Ramón C. Rodríguez
La revelación del escándalo de las conversaciones jaqueadas a Luis Rubiales y Gerard Piqué, Rubi y Geri para el siglo, pone en escena esa cultura capitalista consolidada en nuestros usos sociales que invariablemente acude al tráfico de influencias para aumentar el beneficio económico. Es España un país propicio para que la envidia inveterada inscrita en nuestro carácter demonice al triunfador y considere sospechosa la acumulación de montañas de dinero.
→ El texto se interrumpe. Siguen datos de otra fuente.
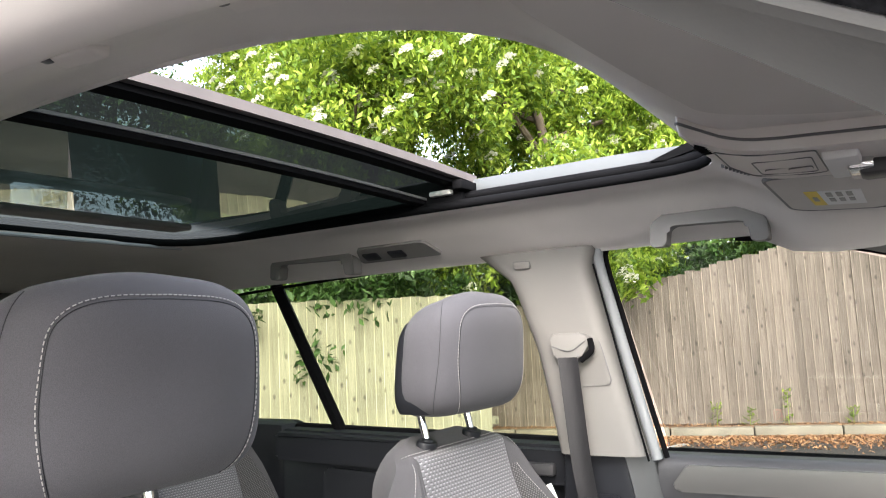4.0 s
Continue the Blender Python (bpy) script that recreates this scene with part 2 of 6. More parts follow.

Piqué lo pone aún más fácil gastando esa imagen de futbolista sobrado y faltón, perdonavidas habitual de las redes sociales y opinador implacable de los vicios ajenos, empresario de éxito capaz de ganar un mundial, emparejarse con una rutilante estrella de la música, cambiar la fórmula de competiciones varias y elevar su cifra de negocio al mismo tiempo.
Sin necesidad aparente de cultivar sus amistades peligrosas para llegar a fin de mes, la única explicación posible para que Rubiales y Piqué obviaran el evidente conflicto de intereses presente en la operación, no pudo ser otra que la codicia y el regodeo en la desfachatez de considerar que todo lo que no es ilegal es ético. Esa capacidad de autoindulgencia llevó después a ambos personajes a pasearse ante los medios, presumiendo de las ganancias obtenidas para su peculio porque coincidían con el beneficio de toda la federación y del fútbol modesto cuyos jefecillos garantizan casualmente la permanencia en el poder del gerifalte mayor. El bochorno fue completo cuando el heredero de Pablete Porta y Pedrusquito Roca, el sucesor del “villarato” que siendo el jefe de los árbitros, cobra más si Real Madrid y Barcelona se clasifican para la Supercopa, se permitió alabar las virtudes catárticas del contrato alcanzado con la satrapía saudí. Sobre la carga de tener que convivir con esta laya de inmorales, hemos de soportar además que se proclamen adalides de un feminismo reducido al hito de que a la mujer árabe se le conceda acudir a un partido, para seguir siendo ninguneada cuando el show de Rubiales eche el cierre a la función.
El fútbol no es más que el espejo de la sociedad y Piqué, un trasunto de esa casta de instalados por la que transitan el hermano de Ayuso, el primo de Almeida, el marido de Calviño, los padres de Sánchez. El mundo de los negocios es amplio y multifacético, y es difícil creer en el azar como guía para que la trayectoria profesional del pariente que pasaba por allí y las necesidades administrativas coincidan con tanta frecuencia, sobre todo en un momento histórico de emergencia pandémica en el que la adjudicación directa era la norma, y la urgencia, el pretexto inmejorable para la falta de control. Los nepotes de esta época se asoman demasiadas veces al tráfico mercantil, en donde la confusión entre lo público y lo privado genera una meritocracia de contactos en la que estar bien relacionado equivale a la mejor oferta.
El clientelismo que nos anega está concebido para funcionar en ambas direcciones, y el fin de fiesta suele conducir a una puerta giratoria donde el agraciado se enreda sin pudor en espera del cobro de los servicios prestados a través de la pingüe poltrona de un consejo de administración. Es una querencia al atajo que se manifiesta en todos los ámbitos de esta españita nuestra del enchufe y el sobre, del convoluto y la mordida, en donde quien no tiene padrino no se bautiza y llevárselo muerto es el deporte nacional. “Siglo veinte, cambalache problemático y febril, el que no llora no mama y el que no afana es un gil”, decía el tango de Santos Discépolo, que hoy sigue vigente casi cien años después de su creación, pues para qué estrujarse el caletre y laborar de sol a sol si con una llamada a la persona indicada, se puede triunfar jugando con ventaja.
Decía Cicerón que la victoria es arrogante por naturaleza, pero tenía más razón Séneca cuando sentenció que vencer sin peligro es ganar sin gloria.